AIM - Search the records for "this". Copy every line where it appears.

PROVIDED INFORMATION -

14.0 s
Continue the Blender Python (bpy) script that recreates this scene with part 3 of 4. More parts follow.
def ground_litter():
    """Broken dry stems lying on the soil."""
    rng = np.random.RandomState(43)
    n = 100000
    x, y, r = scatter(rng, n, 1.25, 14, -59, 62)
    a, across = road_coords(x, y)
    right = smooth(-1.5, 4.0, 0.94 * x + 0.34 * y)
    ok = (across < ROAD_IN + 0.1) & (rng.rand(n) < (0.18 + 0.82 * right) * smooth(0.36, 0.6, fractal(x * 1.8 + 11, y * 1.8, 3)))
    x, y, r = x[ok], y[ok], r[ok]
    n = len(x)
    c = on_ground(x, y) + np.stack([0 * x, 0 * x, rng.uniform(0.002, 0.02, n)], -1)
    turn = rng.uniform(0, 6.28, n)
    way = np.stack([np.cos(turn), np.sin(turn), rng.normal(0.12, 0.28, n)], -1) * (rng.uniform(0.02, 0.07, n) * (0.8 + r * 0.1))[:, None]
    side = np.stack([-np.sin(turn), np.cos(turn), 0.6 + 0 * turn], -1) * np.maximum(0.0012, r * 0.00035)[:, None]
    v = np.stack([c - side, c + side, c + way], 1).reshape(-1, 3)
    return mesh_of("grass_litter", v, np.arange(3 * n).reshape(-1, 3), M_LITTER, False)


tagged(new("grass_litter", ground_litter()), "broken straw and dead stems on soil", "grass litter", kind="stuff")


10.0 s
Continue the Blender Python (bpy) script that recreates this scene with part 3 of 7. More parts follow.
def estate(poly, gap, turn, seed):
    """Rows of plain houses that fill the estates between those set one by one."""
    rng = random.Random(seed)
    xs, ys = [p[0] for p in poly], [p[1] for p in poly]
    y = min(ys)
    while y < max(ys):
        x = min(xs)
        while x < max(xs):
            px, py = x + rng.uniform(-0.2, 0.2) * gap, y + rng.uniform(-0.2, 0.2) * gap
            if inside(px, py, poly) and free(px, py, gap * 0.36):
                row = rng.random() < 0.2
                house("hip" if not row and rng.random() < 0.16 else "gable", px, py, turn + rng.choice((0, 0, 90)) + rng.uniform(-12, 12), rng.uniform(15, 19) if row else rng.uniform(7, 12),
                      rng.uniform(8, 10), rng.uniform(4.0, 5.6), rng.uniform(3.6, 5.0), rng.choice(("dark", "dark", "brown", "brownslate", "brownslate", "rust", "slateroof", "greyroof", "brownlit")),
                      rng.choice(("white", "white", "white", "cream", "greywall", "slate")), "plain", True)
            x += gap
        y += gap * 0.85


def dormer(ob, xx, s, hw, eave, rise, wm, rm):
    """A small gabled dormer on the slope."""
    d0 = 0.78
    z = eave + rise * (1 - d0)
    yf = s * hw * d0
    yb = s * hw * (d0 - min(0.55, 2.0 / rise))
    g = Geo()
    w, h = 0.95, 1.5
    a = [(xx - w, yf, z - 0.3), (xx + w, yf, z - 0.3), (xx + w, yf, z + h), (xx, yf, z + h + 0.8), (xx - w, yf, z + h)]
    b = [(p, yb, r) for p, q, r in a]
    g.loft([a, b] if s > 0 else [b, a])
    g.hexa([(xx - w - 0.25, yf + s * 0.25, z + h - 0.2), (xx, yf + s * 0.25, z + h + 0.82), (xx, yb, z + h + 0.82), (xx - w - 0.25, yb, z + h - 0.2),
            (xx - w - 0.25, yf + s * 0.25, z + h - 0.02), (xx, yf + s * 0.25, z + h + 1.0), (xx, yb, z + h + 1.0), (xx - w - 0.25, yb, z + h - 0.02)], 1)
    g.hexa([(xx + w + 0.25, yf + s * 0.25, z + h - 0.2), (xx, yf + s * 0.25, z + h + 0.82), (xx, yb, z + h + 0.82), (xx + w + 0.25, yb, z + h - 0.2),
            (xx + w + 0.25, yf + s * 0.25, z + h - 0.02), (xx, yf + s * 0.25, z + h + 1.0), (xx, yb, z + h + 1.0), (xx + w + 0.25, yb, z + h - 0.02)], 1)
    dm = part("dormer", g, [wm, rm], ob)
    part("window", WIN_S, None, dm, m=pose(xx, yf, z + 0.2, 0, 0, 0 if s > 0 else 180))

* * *

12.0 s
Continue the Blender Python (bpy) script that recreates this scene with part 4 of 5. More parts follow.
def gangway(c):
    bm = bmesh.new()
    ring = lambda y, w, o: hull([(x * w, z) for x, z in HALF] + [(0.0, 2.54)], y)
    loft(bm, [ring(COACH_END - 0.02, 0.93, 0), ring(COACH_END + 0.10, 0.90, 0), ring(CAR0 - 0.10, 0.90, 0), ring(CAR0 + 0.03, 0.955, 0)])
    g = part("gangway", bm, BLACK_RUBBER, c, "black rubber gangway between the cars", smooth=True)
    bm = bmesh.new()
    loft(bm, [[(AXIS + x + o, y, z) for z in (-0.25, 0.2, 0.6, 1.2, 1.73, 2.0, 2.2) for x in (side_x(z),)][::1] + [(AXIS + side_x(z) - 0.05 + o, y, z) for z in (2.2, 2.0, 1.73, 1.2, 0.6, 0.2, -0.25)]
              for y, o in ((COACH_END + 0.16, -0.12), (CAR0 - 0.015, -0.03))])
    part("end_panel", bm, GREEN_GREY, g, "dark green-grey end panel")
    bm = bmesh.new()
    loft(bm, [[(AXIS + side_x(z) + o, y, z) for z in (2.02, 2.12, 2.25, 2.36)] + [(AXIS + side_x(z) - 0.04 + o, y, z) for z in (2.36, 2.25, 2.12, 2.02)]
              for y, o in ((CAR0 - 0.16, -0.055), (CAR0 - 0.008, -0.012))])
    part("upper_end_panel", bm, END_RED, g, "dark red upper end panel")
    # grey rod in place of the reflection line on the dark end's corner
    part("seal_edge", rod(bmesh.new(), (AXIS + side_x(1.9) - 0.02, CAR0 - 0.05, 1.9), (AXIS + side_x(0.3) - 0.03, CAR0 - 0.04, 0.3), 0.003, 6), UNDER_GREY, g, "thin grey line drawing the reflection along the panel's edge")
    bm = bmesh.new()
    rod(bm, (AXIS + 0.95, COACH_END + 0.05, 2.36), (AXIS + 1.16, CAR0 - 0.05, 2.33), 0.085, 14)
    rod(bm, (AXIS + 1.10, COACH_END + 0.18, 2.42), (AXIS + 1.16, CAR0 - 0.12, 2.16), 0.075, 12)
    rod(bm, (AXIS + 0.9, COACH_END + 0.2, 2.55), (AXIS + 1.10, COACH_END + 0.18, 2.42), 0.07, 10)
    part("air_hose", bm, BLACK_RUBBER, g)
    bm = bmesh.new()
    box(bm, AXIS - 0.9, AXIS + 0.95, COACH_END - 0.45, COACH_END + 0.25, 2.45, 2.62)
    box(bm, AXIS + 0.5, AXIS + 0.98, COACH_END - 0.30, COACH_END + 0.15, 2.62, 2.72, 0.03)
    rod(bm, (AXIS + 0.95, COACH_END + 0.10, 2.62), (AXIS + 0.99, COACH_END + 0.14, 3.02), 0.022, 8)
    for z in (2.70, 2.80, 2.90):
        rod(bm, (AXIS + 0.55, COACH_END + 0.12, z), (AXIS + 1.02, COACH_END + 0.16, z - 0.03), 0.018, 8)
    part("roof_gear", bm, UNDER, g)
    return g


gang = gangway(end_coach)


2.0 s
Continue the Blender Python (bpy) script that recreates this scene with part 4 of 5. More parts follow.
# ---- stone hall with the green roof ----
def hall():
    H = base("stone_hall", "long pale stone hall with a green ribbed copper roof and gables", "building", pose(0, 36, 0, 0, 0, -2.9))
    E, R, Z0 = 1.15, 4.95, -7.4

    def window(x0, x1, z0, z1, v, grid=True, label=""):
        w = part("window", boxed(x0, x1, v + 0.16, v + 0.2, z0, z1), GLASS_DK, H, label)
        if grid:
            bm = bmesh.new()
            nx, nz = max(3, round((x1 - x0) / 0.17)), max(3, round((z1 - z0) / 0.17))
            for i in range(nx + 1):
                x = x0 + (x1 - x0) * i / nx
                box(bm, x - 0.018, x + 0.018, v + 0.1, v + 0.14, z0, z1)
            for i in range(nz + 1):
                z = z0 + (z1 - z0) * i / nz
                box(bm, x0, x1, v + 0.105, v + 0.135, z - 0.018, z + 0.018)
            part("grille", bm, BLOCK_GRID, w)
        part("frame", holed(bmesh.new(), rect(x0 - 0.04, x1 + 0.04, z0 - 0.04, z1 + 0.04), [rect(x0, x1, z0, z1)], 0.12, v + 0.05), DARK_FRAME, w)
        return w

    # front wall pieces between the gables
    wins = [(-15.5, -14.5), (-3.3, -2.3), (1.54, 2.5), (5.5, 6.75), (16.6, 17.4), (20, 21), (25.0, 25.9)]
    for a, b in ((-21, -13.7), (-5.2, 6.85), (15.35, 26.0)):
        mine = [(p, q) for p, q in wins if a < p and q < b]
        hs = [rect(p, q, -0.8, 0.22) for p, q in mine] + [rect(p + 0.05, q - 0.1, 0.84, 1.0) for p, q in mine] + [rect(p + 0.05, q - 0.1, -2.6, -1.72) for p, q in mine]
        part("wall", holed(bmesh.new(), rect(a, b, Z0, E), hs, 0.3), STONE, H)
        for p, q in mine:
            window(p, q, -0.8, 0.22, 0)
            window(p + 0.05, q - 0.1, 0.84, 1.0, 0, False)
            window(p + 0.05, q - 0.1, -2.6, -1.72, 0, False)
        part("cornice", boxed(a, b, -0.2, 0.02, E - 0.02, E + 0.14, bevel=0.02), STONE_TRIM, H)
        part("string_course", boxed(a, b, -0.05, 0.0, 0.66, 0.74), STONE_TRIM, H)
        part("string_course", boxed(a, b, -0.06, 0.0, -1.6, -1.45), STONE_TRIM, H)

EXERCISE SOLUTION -
Continue the Blender Python (bpy) script that recreates this scene with part 3 of 4. More parts follow.
Continue the Blender Python (bpy) script that recreates this scene with part 3 of 7. More parts follow.
Continue the Blender Python (bpy) script that recreates this scene with part 4 of 5. More parts follow.
Continue the Blender Python (bpy) script that recreates this scene with part 4 of 5. More parts follow.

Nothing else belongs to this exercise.